Knockoff Appeal: Counterfeits Can Boost Sales of the Real Thing

Some brands ought to cease and desist from sending out cease-and-desists.

"Kentucky Lried Ghicken" (Wm Jas/Flickr)

“In China, people don’t pay for the software,” Bill Gates told a crowd at the University of Washington back in 1998. “As long as they’re going to steal it, we want them to steal ours. They get sort of addicted, and then we’ll somehow figure out how to collect sometime in the next decade.” Gates was suggesting that there’s such thing as productive piracy, or, at least, that it could be worthwhile for a company to stand down instead of combating every single intellectual-property violation.

It’s often thought that counterfeits and knockoffs eat into sales and demand legal attention, and people who try to limit the reach of copyright law are often said to be anti-innovation. There’s no shortage of evidence for this claim: Just two weeks ago, a paper examining Italian operas from between 1770 and 1900 found “a significant increase in the number of new operas” after copyright law was adopted and strengthened.

While counterfeits do take away from the sales of the originals they parrot, they at the same time spread awareness of the imitated brand. This positive pull has typically been thought to be negligible when compared to the magnitude of sales lost, but a study published in August in Management Science by University of British Columbia business professor Yi Qian suggests that, under the right circumstances, that positive effect can outweigh the losses.

When knockoff versions of high-end footwear started popping up in China, Qian saw that sales of the authentic products increased by more than 60 percent—in part because people were made aware that the authentic brand is desirable enough to emulate. Spikes in sales were especially pronounced for brands that weren't as well-known—which makes sense, because counterfeits in these cases essentially serve as free advertising. The opposite was true for low-end brands, whose potential customers stuck with the much cheaper fakes.

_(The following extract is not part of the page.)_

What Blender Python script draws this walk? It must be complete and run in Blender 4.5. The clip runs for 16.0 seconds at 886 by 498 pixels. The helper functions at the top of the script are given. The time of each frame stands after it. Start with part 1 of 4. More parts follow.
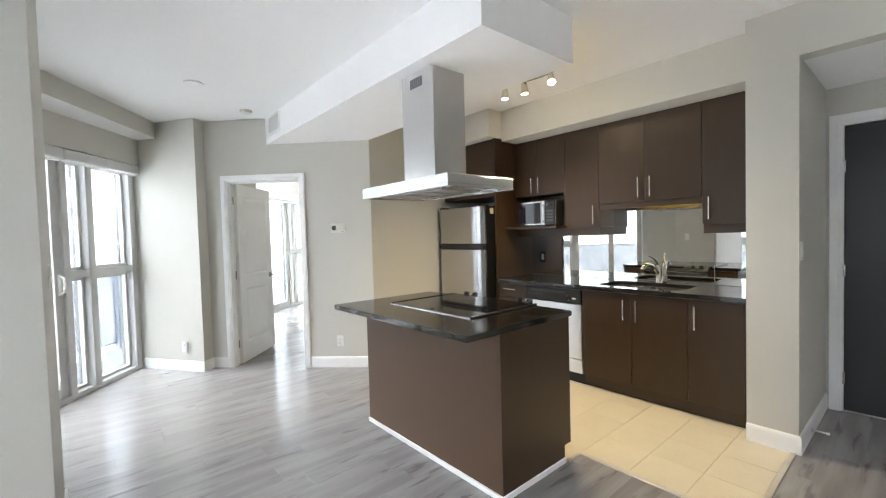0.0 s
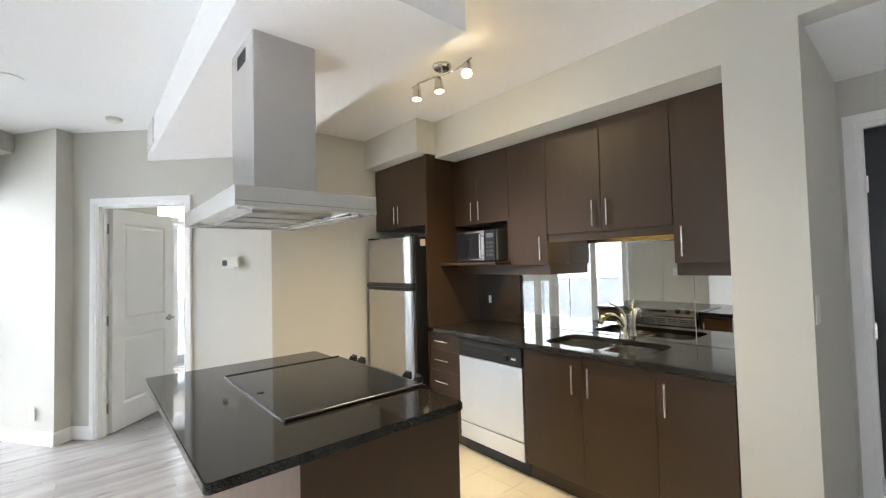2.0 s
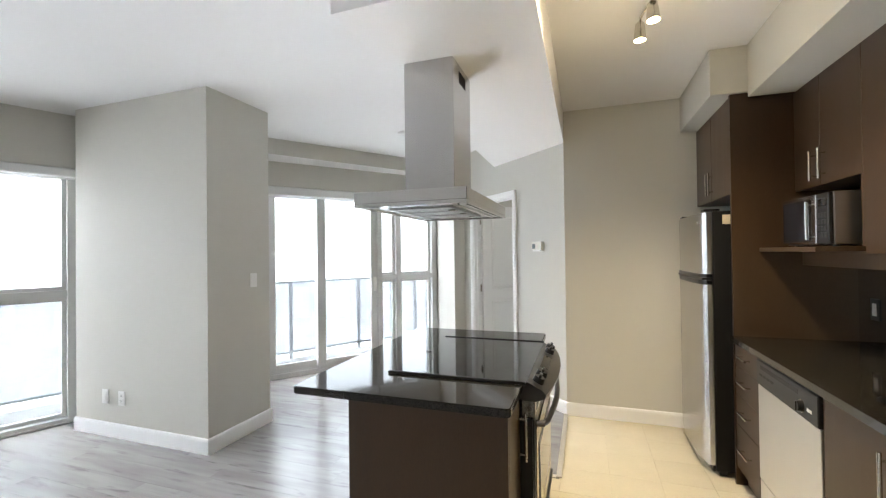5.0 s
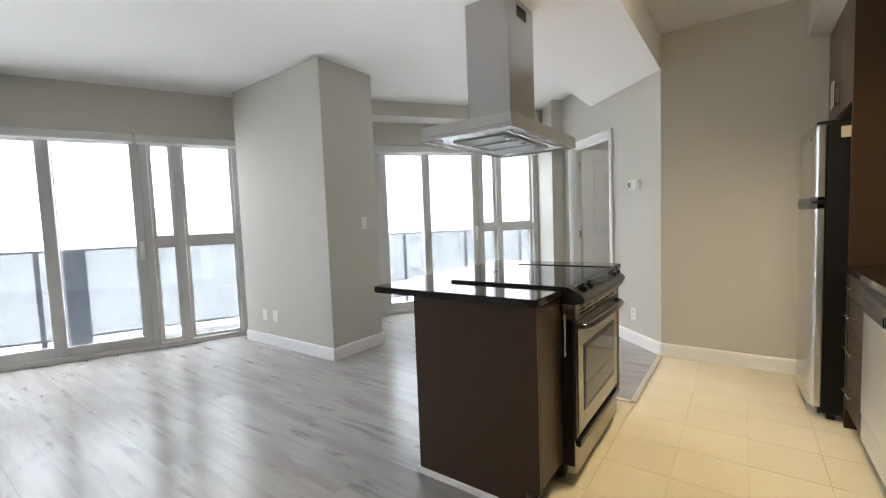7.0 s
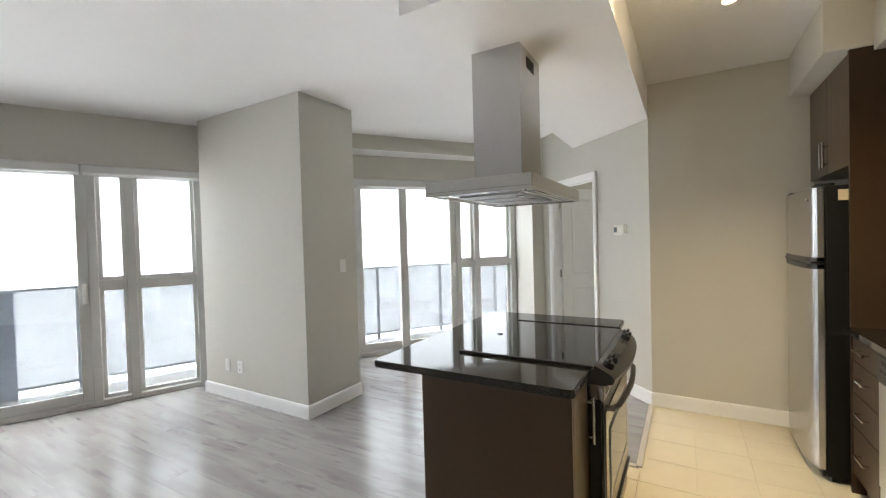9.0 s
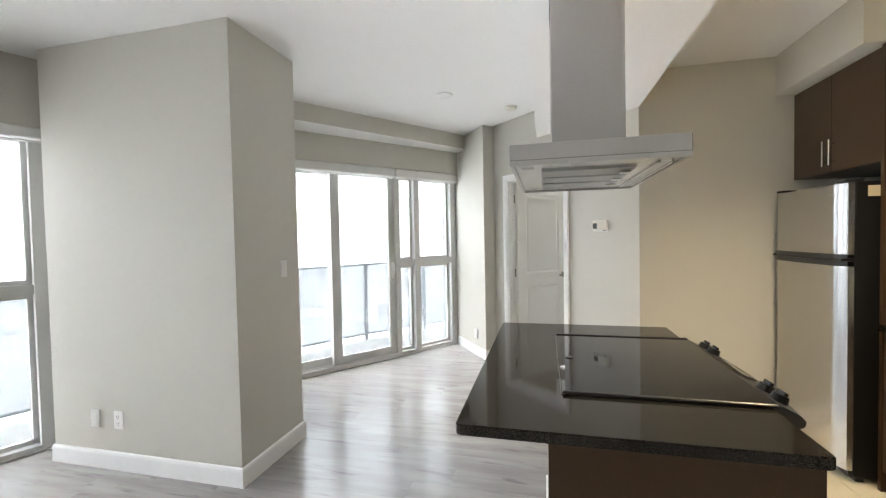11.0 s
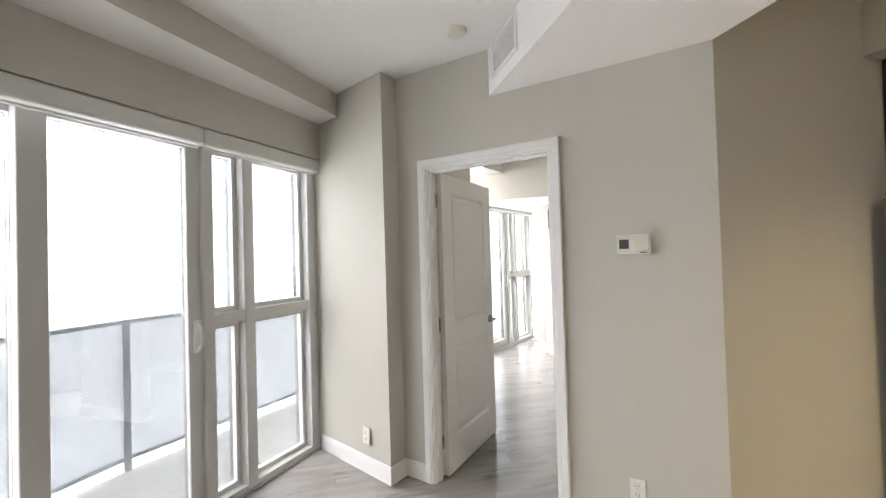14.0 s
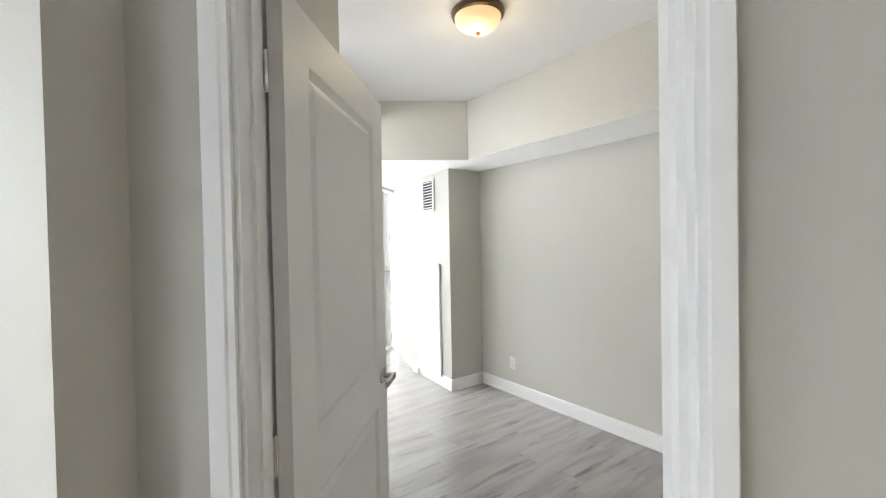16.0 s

It’s not a coincidence that Qian picked China and its footwear to study this phenomenon: footwear, because it’s consistently the counterfeit good most frequently seized by U.S. border patrol, and China, because a 1995 anti-counterfeiting policy paradoxically opened the door for any would-be fake-shoe makers. Using 31 Chinese manufacturers’ data on counterfeit reports from before and after this influx of knockoffs—which Qian told me in an email was enough of a jolt to resemble an experiment done in a lab—she was able to isolate the effects of fake footwear on legitimate sales.

Qian’s study provides the strongest evidence that counterfeit goods can boost sales, but it isn’t the only one out there. A study by MIT’s Renee Gosline a few years ago found that people exposed to a knockoff good eventually develop affinities for the real thing. Shoppers effectively use knockoffs as trial versions, and nearly half of counterfeit purchases were found to lead to buying the authentic products. Seeing, talking about, and wearing fake purses even led some to buy from high-end stores that they’d previously never entered.

But the positive effects of bootlegging don’t transfer over to other product categories as cleanly. Products associated with lower-end brands, for example, don’t enjoy these benefits. And the piracy of recorded music, another type of good entirely, might stimulate a disproportionate amount of ticket sales for concerts, but the literature is mixed on the value of the net result.

So, it’s the wealthiest brands—which probably are devoting the most resources to fight copyright infringement—that are actually better off backing down. Besides, fighting infringements is a Sisyphean task, even in richer countries with robust legal protections. Perhaps the best tactic, for high-end brands that aren't as well-known, is to do as Gates said: Let the market fill itself with knockoffs to accumulate brand awareness, and then start mailing out those cease-and-desists.